**TASK DIRECTIONS**
Where a line holds the string "curve", return that line.
◆ ◆ ◆ ◆ ◆
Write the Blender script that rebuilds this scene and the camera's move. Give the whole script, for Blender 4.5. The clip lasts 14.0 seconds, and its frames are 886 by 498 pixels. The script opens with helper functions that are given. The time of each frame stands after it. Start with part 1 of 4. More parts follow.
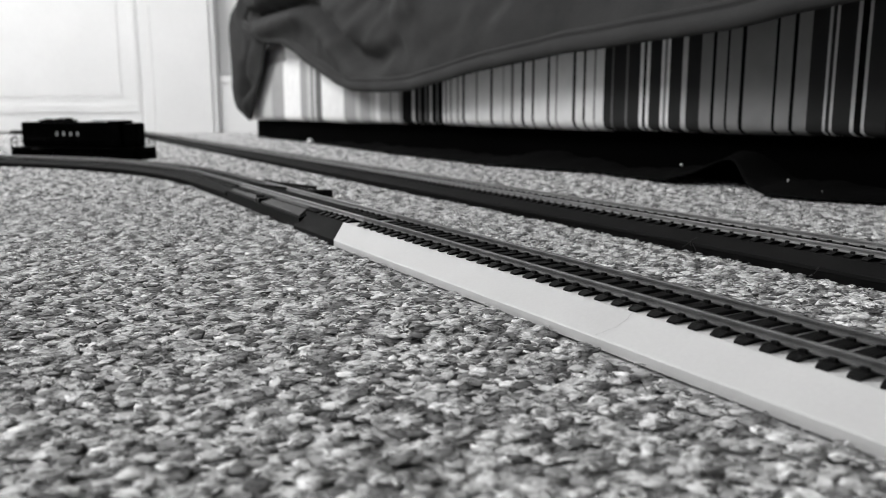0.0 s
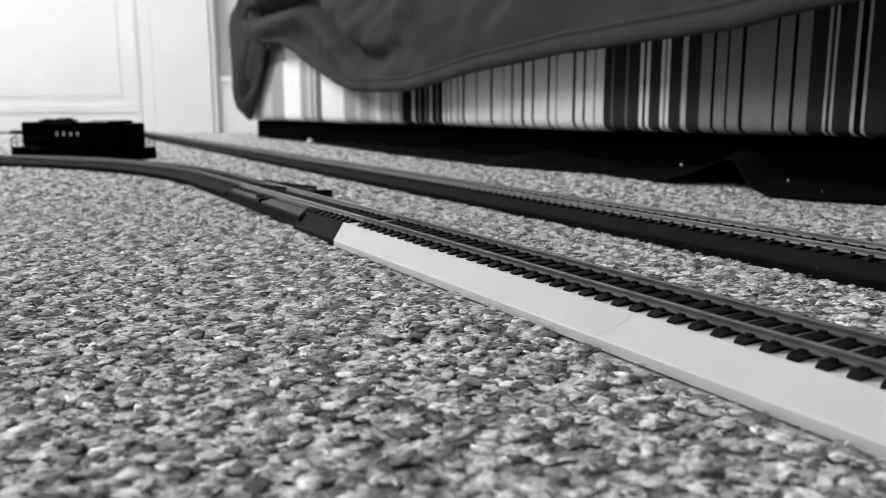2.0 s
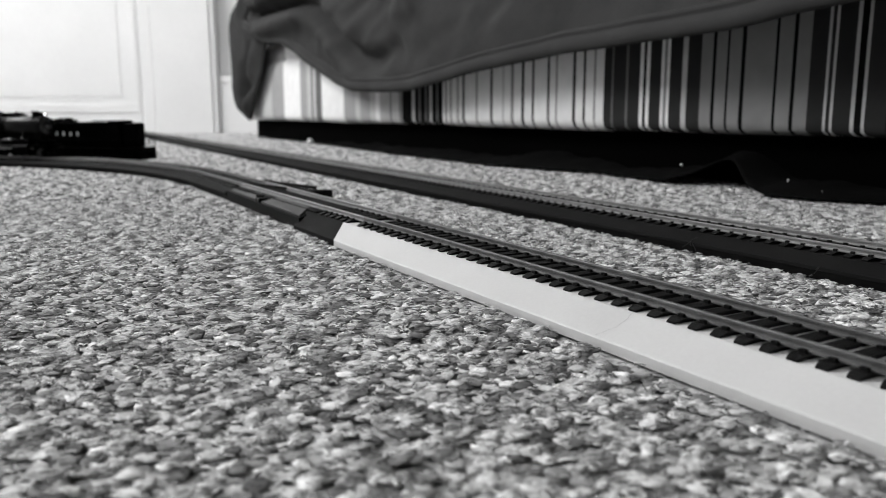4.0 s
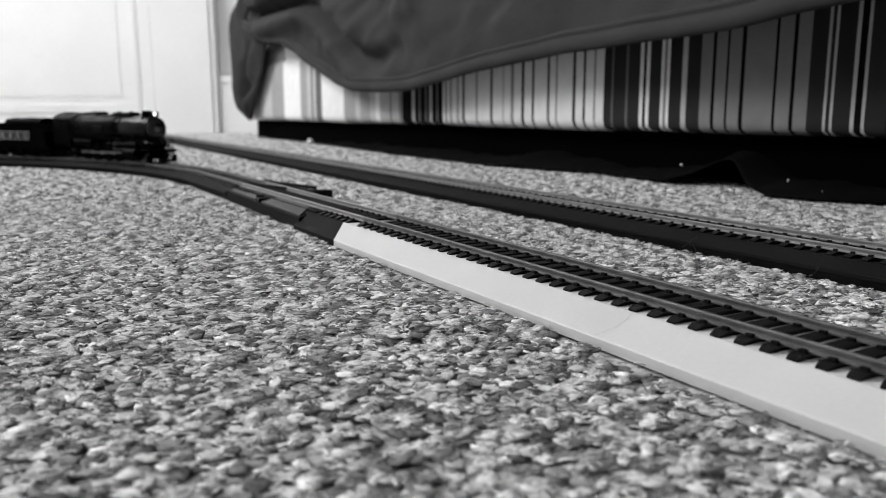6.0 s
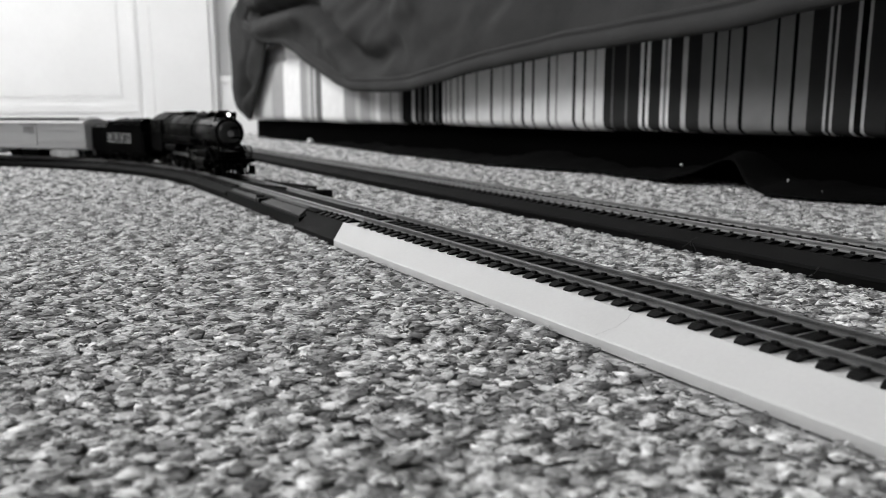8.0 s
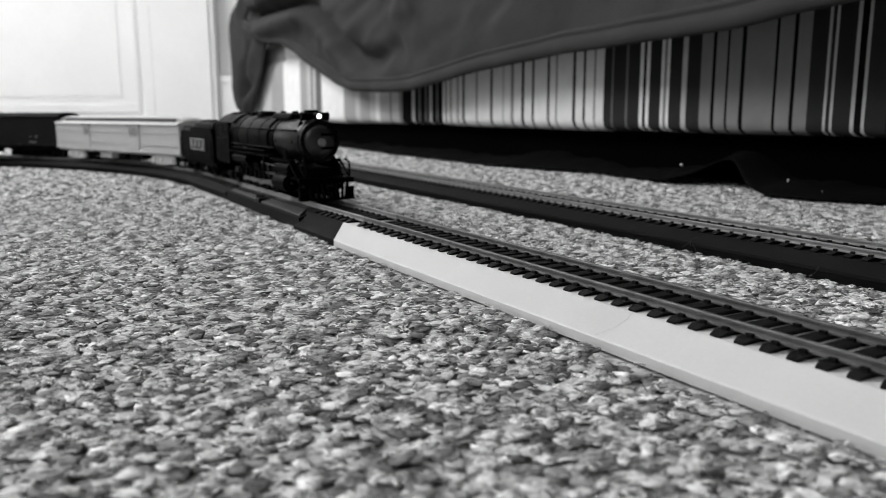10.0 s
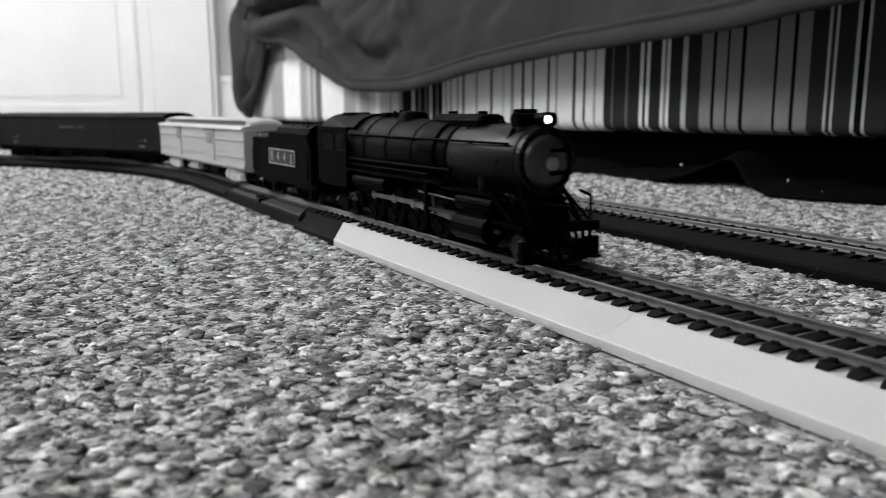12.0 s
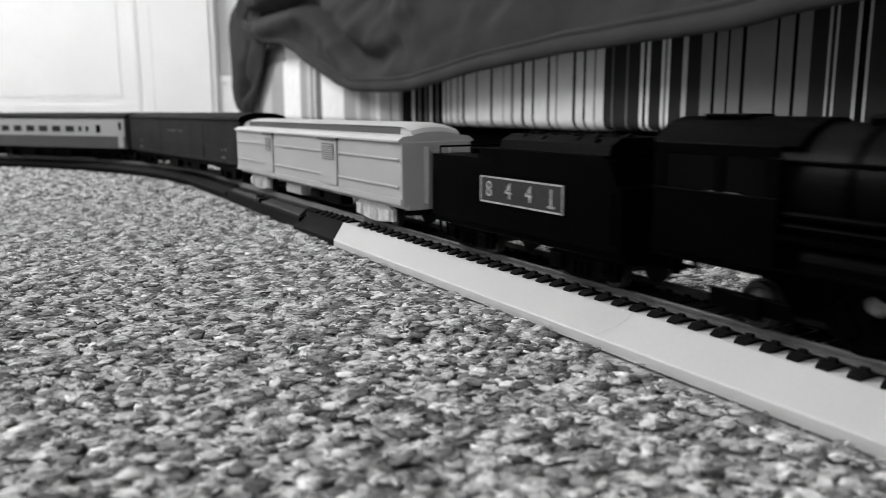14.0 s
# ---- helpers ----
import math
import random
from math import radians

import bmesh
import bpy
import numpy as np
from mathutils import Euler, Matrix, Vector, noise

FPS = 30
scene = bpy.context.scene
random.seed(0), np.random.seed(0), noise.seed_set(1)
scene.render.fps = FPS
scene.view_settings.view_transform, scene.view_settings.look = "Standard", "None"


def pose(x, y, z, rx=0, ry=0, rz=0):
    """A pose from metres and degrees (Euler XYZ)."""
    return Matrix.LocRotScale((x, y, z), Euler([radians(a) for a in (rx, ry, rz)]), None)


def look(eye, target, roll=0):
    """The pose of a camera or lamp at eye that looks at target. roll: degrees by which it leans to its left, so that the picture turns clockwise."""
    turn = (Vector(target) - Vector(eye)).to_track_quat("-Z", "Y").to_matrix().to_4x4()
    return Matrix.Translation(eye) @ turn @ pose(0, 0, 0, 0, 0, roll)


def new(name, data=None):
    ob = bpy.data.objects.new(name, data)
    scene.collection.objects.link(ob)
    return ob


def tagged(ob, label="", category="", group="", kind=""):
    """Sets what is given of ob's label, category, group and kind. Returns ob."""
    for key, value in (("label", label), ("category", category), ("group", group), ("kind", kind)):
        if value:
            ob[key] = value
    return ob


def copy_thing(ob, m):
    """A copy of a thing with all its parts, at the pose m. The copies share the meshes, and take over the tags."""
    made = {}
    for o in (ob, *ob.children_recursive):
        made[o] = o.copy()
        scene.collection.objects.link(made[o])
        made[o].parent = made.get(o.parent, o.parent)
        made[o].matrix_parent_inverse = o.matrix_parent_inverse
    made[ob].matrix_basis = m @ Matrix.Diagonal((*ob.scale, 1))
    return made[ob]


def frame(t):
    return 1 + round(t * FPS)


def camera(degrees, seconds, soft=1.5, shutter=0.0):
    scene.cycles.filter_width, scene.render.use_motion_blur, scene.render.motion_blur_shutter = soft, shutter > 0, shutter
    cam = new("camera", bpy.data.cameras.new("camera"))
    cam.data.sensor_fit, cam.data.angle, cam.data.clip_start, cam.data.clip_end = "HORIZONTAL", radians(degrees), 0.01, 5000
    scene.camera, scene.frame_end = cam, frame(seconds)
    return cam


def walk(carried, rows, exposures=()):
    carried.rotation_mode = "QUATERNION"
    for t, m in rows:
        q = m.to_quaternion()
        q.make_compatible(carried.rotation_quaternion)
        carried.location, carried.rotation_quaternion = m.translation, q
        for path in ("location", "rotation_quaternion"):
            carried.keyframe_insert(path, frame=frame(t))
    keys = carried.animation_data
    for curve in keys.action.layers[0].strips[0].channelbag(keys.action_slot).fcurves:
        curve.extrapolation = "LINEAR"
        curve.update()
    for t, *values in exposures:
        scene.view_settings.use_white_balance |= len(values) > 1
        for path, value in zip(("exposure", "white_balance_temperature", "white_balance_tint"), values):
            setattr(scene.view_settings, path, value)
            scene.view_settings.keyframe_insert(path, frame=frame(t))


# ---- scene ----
◆ ◆ ◆ ◆ ◆
**ANSWER TO THIS TASK**
    for curve in keys.action.layers[0].strips[0].channelbag(keys.action_slot).fcurves:
        curve.extrapolation = "LINEAR"
        curve.update()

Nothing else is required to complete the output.